Yield accretion fully funded by debt. With current gearing of 25.6% preacquisition, MMP has considerable debt capacity to pursue yieldenhancing transactions. We expect MMP to fund its debut acquisitions fully by lower cost of borrowing in Japan, and estimate about 0.1 cents DPU accretion on full income contribution from these assets.
Time to bridge the gap. With a first acquisition from Japanese real estate developer FLEG International, this could mark the first of more acquisitions to be sourced from Japan as part of a possible indirect 3rd party pipeline. Moving forward, should MMP rack in more acquisitions and illustrate the Reit manager’s deal sourcing capability, we could see further yield compression for MMP and narrow the yield gap between MMP and other retail S-Reits which are trading at a comparative premium backed by developers.
Maintaining Buy, TP S$ 1.34. We have factored in the above acquisitions into our DCF calculations and arrive at fair value of S$ 1.34. At 5.1% distribution yield compared to other retail S-Reits currently trading at 3.5%, this suggest room for further upside with yield compression. Hence, we maintain our BUY call for MMP REIT, and target price of S$ 1.34 based on DCF valuation. Downside risk is limited due to resilient prime retail rents and office market upswing.
Cambridge – SGX
Cambridge Industrial Trust acquires 128 Joo Seng Road for S$10.0 million
9th April 2007, Singapore – Cambridge Industrial Trust (“CIT”) announced that it has signed a Put and Call Option Agreement to acquire 128 Joo Seng Road (the “Property”) for S$10.0 million. The acquisition which is funded entirely by the existing debt facility, will be accretive to CIT’s distributable income.

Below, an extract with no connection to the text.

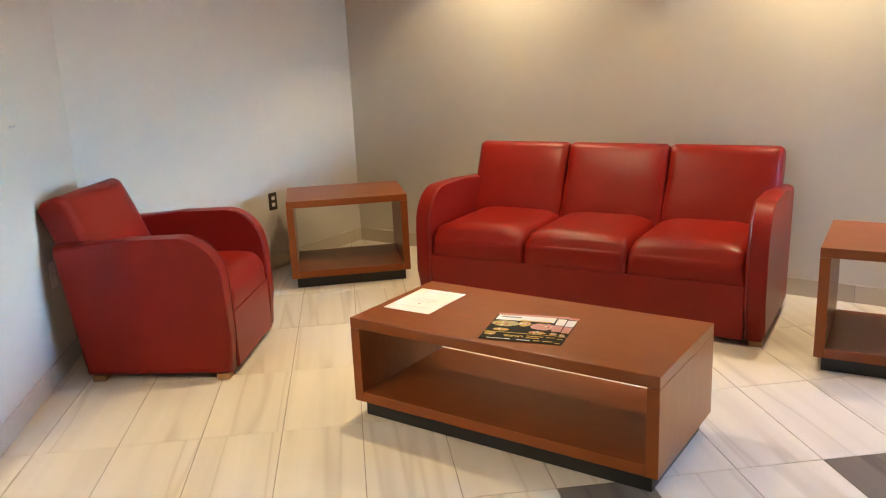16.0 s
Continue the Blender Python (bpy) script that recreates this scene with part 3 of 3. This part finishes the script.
plan_outline([(0.154 + 0.006 * math.cos(i * math.pi / 5), -0.096 + 0.006 * math.sin(i * math.pi / 5)) for i in range(10)], 0.0003, INK_GREY)


def wall_plate(name, m, material, label, category, w=0.072, h=0.117, kind="outlet"):
    t = thing(name, m, label, category)
    part("plate", box(-w / 2, w / 2, -h / 2, h / 2, 0.0, 0.006, 0.002), material, t)
    if kind == "hook":
        part("peg", tube([(0.008, 0, 0.005), (0.008, 0, 0.018), (0.008, 0.008, 0.022)], 0.003, 8), material, t)
        return t
    for y in ((-0.022, 0.022) if kind == "outlet" else (0.0,)):
        part("insert", box(-0.014, 0.014, y - (0.012 if kind == "outlet" else 0.03), y + (0.012 if kind == "outlet" else 0.03), 0.0062, 0.009, 0.001), WHITE if material is BRONZE else material, t)
    return t


def on_wall(a, d, s, z, side):
    p = a + d * s
    return pose(p.x, p.y, z, 90, 0, math.degrees(math.atan2(d.y, d.x)) + side)


SOUTH = (90, 0, 181.78)
wall_plate("light_switch", pose(-2.58, 4.659, 1.145, *SOUTH), WHITE, "white plastic wall switch plate", "switch", kind="switch", h=0.13)
wall_plate("wall_hook", pose(-3.27, 4.6375, 1.17, *SOUTH), INK_PALE, "tiny grey hook fixed on the white wall", "hook", 0.034, 0.010, kind="hook")
wall_plate("wall_outlet", pose(-3.47, 4.6315, 0.47, *SOUTH), WHITE, "white wall outlet behind the red armchair", "outlet")
d2 = (W3A - W2B).normalized()
wall_plate("wall_outlet", on_wall(W2B, d2, (Vector((-5.11, 5.52, 0)) - W2B).dot(d2), 0.463, 0), BRONZE, "bronze wall outlet plate beside the side table", "outlet")
wall_plate("wall_outlet", on_wall(W3A, W3D, 3.02, 0.69, 0), WHITE, "white wall outlet plate behind the red sofa", "outlet")
d4 = (W4B - W4A).normalized()
wall_plate("wall_outlet", on_wall(W4A, d4, 0.36, 0.46, 0), WHITE, "white wall outlet on the angled wall", "outlet")
al = thing("fire_alarm", on_wall(W4A, d4, 0.52, 2.14, 0), "red wall fire alarm with clear strobe", "fire alarm")
part("housing", box(-0.05, 0.05, -0.065, 0.065, 0.0, 0.05, 0.006), RED, al)
part("strobe", box(-0.03, 0.03, -0.045, -0.005, 0.0505, 0.07, 0.008), WHITE, al)

# ---------------------------------------------------------------- outdoors
structure("ground", box(-1500, 1500, 10.5, 3000, -4.3, -4.0), SNOW, "pale sunlit open ground outside the window", "ground")
# roof edge and post carry bluish shade in their colour
led = thing("roof_ledge", pose(0, 0, 0), "metal roof edge outside the window, coloured as in bluish shade", "roof edge")
part("curb", box(-6, 5, 12.9, 13.15, 0.12, 0.36, 0.01), LEDGE_SHADED, led)
part("cap", box(-6, 5, 12.86, 13.2, 0.361, 0.44, 0.01), LEDGE_SHADED, led)
part("deck", box(-6, 5, 10.3, 12.9, 0.05, 0.12), LEDGE_SHADED, led)
post = thing("roof_post", pose(-2.15, 13.03, 0.44), "square post with thin braces, coloured as in bluish shade", "post")
part("shaft", box(-0.055, 0.055, -0.055, 0.055, 0, 0.63, 0.004), LEDGE_SHADED, post)
part("brace", tube([(0.05, 0, 0.45), (0.11, 0, 0.45), (0.42, 0, 0.0)], 0.010, 8), SHADE, post)
part("brace", tube([(-0.15, -0.4, 0.40), (-0.11, -0.4, 0.40), (0.14, -0.4, -0.02)], 0.010, 8), SHADE, post)

bld = thing("office_building", pose(0, 250, -4), "long pale two-storey office building with window rows", "building")
part("wall", box(-25, 75, 0, 14, 0, 8.5), FACADE, bld)
part("roof", box(-25.5, 75.5, -0.5, 14.5, 8.5, 9.2), FACADE, bld)
for z in (5.0, 1.9):
    for i in range(62):
        x = -22 + i * 1.35 + (0.25 if i % 2 else 0)
        part("window", box(x, x + 1.0, -0.12, -0.02, z, z + 1.15), FAR_GLASS, bld)


def tree(m, height, spread, seed, label):
    rng = random.Random(seed)
    t = thing("tree", m, label, "tree", "trees across the open ground")
    bm = tube([(0, 0, 0), (0.1, 0, height * 0.4), (0, 0.1, height * 0.8)], 0.22, 8)
    for k in range(6):
        a = rng.uniform(0, 6.28)
        h = height * rng.uniform(0.3, 0.6)
        b2 = tube([(0, 0, h), (spread * 0.7 * math.cos(a), spread * 0.7 * math.sin(a), h + height * 0.2)], 0.08, 5)
        tmp = bpy.data.meshes.new("tmp")
        b2.to_mesh(tmp)
        b2.free()
        bm.from_mesh(tmp)
        bpy.data.meshes.remove(tmp)
    part("trunk", bm, BARK, t)
    bm = bmesh.new()
    for k in range(3200):
        z = rng.uniform(0.12, 1.0)
        r = spread * (1.05 - z) ** 0.6 * rng.uniform(0.2, 1.0) ** 0.5 * (0.8 + 0.3 * math.sin(z * 17 + seed))
        a = rng.uniform(0, 6.28)
        c = Vector((r * math.cos(a), r * math.sin(a), z * height))
        q = [c + Vector([rng.uniform(-0.42, 0.42) for _ in range(3)]) for _ in range(3)]
        bm.faces.new([bm.verts.new(v) for v in q])
    part("crown", bm, LEAVES, t)


tree(pose(-41.5, 225, -4), 8.4, 3.4, 3, "slender green tree beyond the open ground")
tree(pose(-25.8, 228, -4), 10.2, 6.0, 7, "taller green tree beyond the open ground")
tree(pose(-30, 232, -4), 4.2, 2.2, 11, "low green tree beyond the open ground")


rng = random.Random(21)
bm = bmesh.new()
for k in range(2600):
    c = Vector((rng.uniform(-24, 74), 243 + rng.uniform(-0.8, 0.8), -4 + rng.uniform(0.1, 1.0) * (1.1 + 0.4 * math.sin(k * 0.37))))
    bm.faces.new([bm.verts.new(c + Vector([rng.uniform(-0.5, 0.5) for _ in range(3)])) for _ in range(3)])
tagged(part("hedge", bm, LEAVES), "low clipped green hedge before the office building", "hedge", kind="stuff")


def car(m, paint, label):
    c = thing("car", m, label, "car", "parked cars")
    part("body", extrude([(-2.2, 0.35), (2.2, 0.35), (2.25, 0.8), (1.3, 0.95), (-1.9, 0.98), (-2.25, 0.8)], -0.85, 0.85, "y", 0.06, 2), paint, c)
    part("cabin", extrude([(-1.7, 0.96), (1.1, 0.96), (0.4, 1.45), (-1.1, 1.45)], -0.72, 0.72, "y", 0.05, 2), FAR_GLASS, c)
    for x in (-1.4, 1.4):
        for y in (-0.87, 0.87):
            part("wheel", extrude([(x + 0.33 * math.cos(i * math.pi / 10), 0.33 + 0.33 * math.sin(i * math.pi / 10)) for i in range(20)], y - 0.1, y + 0.1, "y"), TYRE, c)


car(pose(-7.5, 205, -4, 0, 0, 8), CAR_PAINT, "teal car parked on the open ground")
car(pose(-3.0, 206, -4, 0, 0, 5), CAR_SILVER, "silver car parked on the open ground")
car(pose(-38, 230, -4, 0, 0, 0), CAR_SILVER, "silver car parked beside the far trees")

# ---------------------------------------------------------------- baseboard tiles


def base_run(name, a, b, inward, lead=0.0, step=0.612):
    d = (b - a).normalized()
    length = (b - a).length
    ang = math.degrees(math.atan2(d.y, d.x))
    run = thing(name, pose(a.x, a.y, 0, 0, 0, ang), "beige porcelain tile baseboard along the wall", "baseboard")
    run["kind"] = "structure"
    s = -lead
    while s < length - 0.01:
        x0, x1 = max(0.0, s) + 0.0015, min(length, s + step) - 0.0015
        if x1 - x0 > 0.01:
            y0, y1 = (0.0008, 0.0095) if inward > 0 else (-0.0095, -0.0008)
            part("baseboard_tile", box(x0, x1, y0, y1, 0.0005, 0.098, 0.0012, 1), BASE_TILE, run)
        s += step
    y0, y1 = (0.0006, 0.008) if inward > 0 else (-0.008, -0.0006)
    part("joint", box(0, length, y0, y1, 0.0004, 0.096), GROUT, run)
    return run


base_run("baseboard_sofa", W3A, W3B, -1, 0.2)
base_run("baseboard_north", W3B, W4A, -1, 0.1)
base_run("baseboard_north_east", W4A, W4B, -1, 0.3)
base_run("baseboard_alcove_west", W2B, W3A, -1, 0.25)
base_run("baseboard_alcove_south", W1A, W2B, -1, 0.35)
base_run("baseboard_west", Vector((-2.35, -2.4, 0)), W1A, -1, 0.1)
base_run("baseboard_plan_side", Vector((0.207, 2.375, 0)), Vector((0.207, 4.88, 0)), 1, 0.1)

# ---------------------------------------------------------------- floor tiles
P, Q, X0, Y0, GAP = 0.612, 0.308, -0.148, 2.93, 0.0014


def tile_mesh(name, material):
    bm = box(-P / 2 + GAP, P / 2 - GAP, -Q / 2 + GAP, Q / 2 - GAP, -0.008, 0.0, 0.0014, 1)
    me = bpy.data.meshes.new(name)
    bm.to_mesh(me)
    bm.free()
    me.materials.append(material)
    return me


light_tile, dark_tile = tile_mesh("floor_tile", TILE), tile_mesh("floor_tile_dark", TILE_DARK)
rest = {0: bmesh.new(), 1: bmesh.new()}
for i in range(-5, 10):
    for j in range(-17, 24):
        x, y = X0 - P * (i + 0.5), Y0 + Q * (j + 0.5)
        if x < -6.2 or x > 2.4 or y < -2.4 or y > YW + 0.1:
            continue
        dark = i in (0, 2) and j % 3 == 0
        lift = 0.0003 * ((i * 7 + j * 13) % 5) / 4
        if -4.1 < x < 0.75 and y > 2.2:
            ob = new("tile", dark_tile if dark else light_tile)
            ob.parent = floor
            ob.matrix_basis = pose(x, y, lift)
        else:
            bm = rest[int(dark)]
            tmp = (dark_tile if dark else light_tile).copy()
            tmp.transform(Matrix.Translation((x, y, lift)))
            bm.from_mesh(tmp)
            bpy.data.meshes.remove(tmp)
for key, bm in rest.items():
    ob = part("tile_field", bm, TILE_DARK if key else TILE, floor)
    ob["kind"] = "stuff"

Mr Wilson Ang, Chief Executive Officer of the Manager, said, “The Joo Seng and MacPherson industrial area is considered one of the prime central locations in Singapore for industrial occupiers. With the acquisition of 128 Joo Seng Road, we will further increase our presence in the prime Joo Seng-MacPherson industrial district. Due to the current limited supply of office space, we expect some spill over effect as office occupiers migrate to industrial spaces as alternatives for their backroom operations. In addition to this, with the upcoming Circle Line and the new Kallang/Paya Lebar Expressway, we believe that building an increasing presence in this location will further enhance CIT’s portfolio.”
General Description of the Property
Completed circa 1994, the 7-storey light industrial building sits on a land area of 3,451.8 square metres and has a gross floor area of 8,519.64 square metres. The Property has a long land lease duration of 30 years with effect from 1 May 1992, with a confirmed option for a further term of 30 years. Located at the junction of Joo Seng Road and Kampong Ampat, it is approximately 10 km away from the city centre at Collyer Quay and is in close proximity to the upcoming Tai Seng (Circle Line) MRT station. The Property is also easily accessible via the Pan Island Expressway and the upcoming Kallang/Paya Lebar Expressway.

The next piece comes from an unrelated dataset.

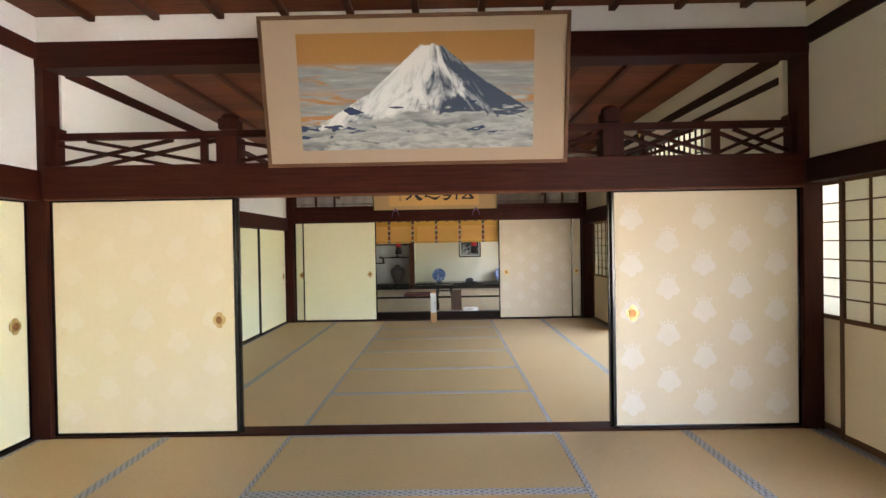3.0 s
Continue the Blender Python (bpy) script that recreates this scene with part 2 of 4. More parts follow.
# ---- plan ----
AWL, AWR, BWL, BWR = -3.025, 2.665, -2.945, 2.575         # faces of the walls above the lintels
AL, AR, AY0, AY1, AH = -3.10, 2.74, -1.0, 6.23, 3.14      # first room
BL, BR, BY0, BY1, BH = -2.975, 2.66, 6.37, 11.60, 3.02    # second room
CY1, CZ = 16.30, 0.14                                     # raised third room
LINTEL_A, LINTEL_B = 1.775, 1.835

# ---- large structure ----
def structure(name, bm, material, label, category="wall"):
    return solid(name, bm, material, label, category, "structure")


# ground, deck base
structure("ground", box(B(), -70, 90, -70, 90, -0.9, -0.6), plain("pale_garden_gravel", (0.68, 0.65, 0.57), 0.95, 0, 0.08, 3), "pale raked gravel and dry soil of the garden", "ground")
floor = structure("floor", box(B(), AL - 0.2, 2.80, AY0 - 0.2, 12.0, -0.3, -0.055), WOOD["x"], "timber floor under the tatami mats", "floor")
floor_c = structure("floor_raised", box(B(), -3.1, 2.9, 12.0, 17.1, -0.3, CZ - 0.055), WOOD["x"], "raised timber floor of the inner room", "floor")

# walls along the fusuma side
structure("wall_west_1", box(B(), AL - 0.16, AWL, AY0, AY1 + 0.1, 1.9, AH), PLASTER, "white lime plaster wall above sliding doors")
structure("wall_west_2", box(B(), BL - 0.16, BWL, AY1 + 0.1, BY1 + 0.1, 1.80, BH), PLASTER, "white lime plaster wall above sliding doors")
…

Upon completion of the Sale and Purchase, Seng Huat Packaging Pte Ltd (“Seng Huat”) will leaseback the Property for a 7-year term with an option to renew for a further term of 3 years. The rental escalation is 5% on the commencement of the third and fifth year. Seng Huat will bear the cost of maintenance of the Property.
MapleTree – DBS
Branching out with acquisitions
Increased presence in the Japan market. MLT has penetrated into the Japanese market further with its recent acquisition of five logistics facilities – four in Tokyo and one in Kyoto. The total consideration of the acquisition is S$350.8m. The five logistics facilities have a total land area of 108,968sqm (GFA: 103,864sqm) with lease terms ranging from seven to 18 years. The acquisition is expected to be completed by mid 2007 and given the relative lower cost of borrowing in Japanese yen, the purchase would be wholly funded by debt.

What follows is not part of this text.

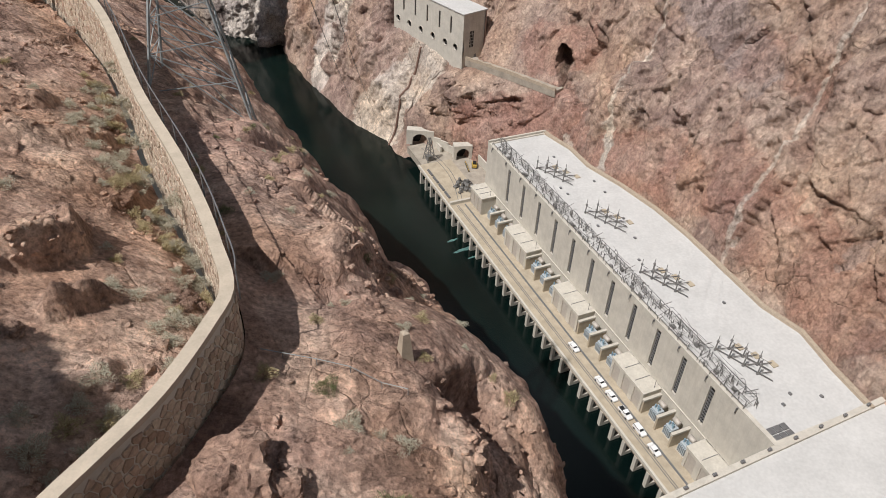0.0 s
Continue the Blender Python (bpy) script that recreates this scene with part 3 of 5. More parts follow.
g = rough(g, [("fbm", 12, 0.6), ("facet", 7, 0.5), ("facet", 2.6, 0.28), ("blocks", 1.2, 0.12), ("facet", 0.6, 0.07), ("fbm", 0.3, 0.03)], (0, 0, 1), 37, patchy=0.75, patch=6.0, edge=60, share=0.0,
          fade=(0.1 + 0.9 * smoothstep(0.0, 0.08, vv)) * (1 + 0.8 * smoothstep(0.45, 0.7, vv)) * np.ones(g.shape[:2]))
# the great outcrop that stands out of the hillside
oa, ob_ = np.array([-17.0, 10.5]), np.array([-27.5, 28.0])
od = (ob_ - oa) / np.linalg.norm(ob_ - oa)
rel = g[..., :2] - oa
run, across = rel @ od, rel @ np.array([-od[1], od[0]])
pq = g.reshape(-1, 3)
across = across + 1.3 * fbm(pq / 5.0, 4, 141).reshape(run.shape) + 0.5 * blocks(pq / 3.2, 143, 60).reshape(run.shape)
broad_ = smoothstep(6, 11, run)
rise = smoothstep(0, 1, (across + 0.3 + 1.4 * broad_) / (2.0 + 3.6 * broad_)) * (1 - smoothstep(6, 16, across)) * smoothstep(-3, 2, run) * (1 - smoothstep(20, 25, run + 2 * fbm(pq / 3.0, 3, 147).reshape(run.shape)))
g[..., 2] += rise * (3.8 - 2.0 * broad_ + 0.7 * facets(pq / 4.0, 149).reshape(run.shape))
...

Acquisition of a distribution centre in China. MLT has also recently announced its first acquisition in inland China with the purchase of Xian Seastar distribution centre for S$17.8m. As the Chinese government continues to increase its efforts to develop the inland regions, this would allow MLT to ride on the growth. The acquisition is expected to be completed by mid 2007 and would be wholly funded by debt.
Strategy. MLT still has around S$440m of debt headroom to maintain its gearing limit of 60%. MLT expects to make its first acquisitions into South Korea and Vietnam this year and to increase its exposure in China with more acquisitions. MLT intends to move into India next year and in the medium term, its growth will come from the emerging markets of India and China. The initial acquisitions in India are likely to come from its sponsor, Mapletree Investments, which has tied up with Bangalorebased developer Embassy Group to build logistics developments in India. With the recent acquisitions of the five logistics facilities in Japan and a distribution centre in China, MLTs portfolio has an exposure of 48%, 5%, 24%, 5% and 19% in Singapore, Malaysia, Hong Kong, China and Japan respectively.
Maintain Buy with raised target price of S$1.46. With the recent increase in the stock price by 14% since our last report, we have increased the assumed issue price for further equity raising activities to fund its acquisitions pipeline. As such, we have a lower number of assumed units issued and hence, higher DPU and a raised target price of S$1.46 based on DCF valuation. This derives a total return, including yield, of 17%. In our valuation, we have assumed acquisitions of S$1bn p.a. from 2007 to 2009. Maintain Buy.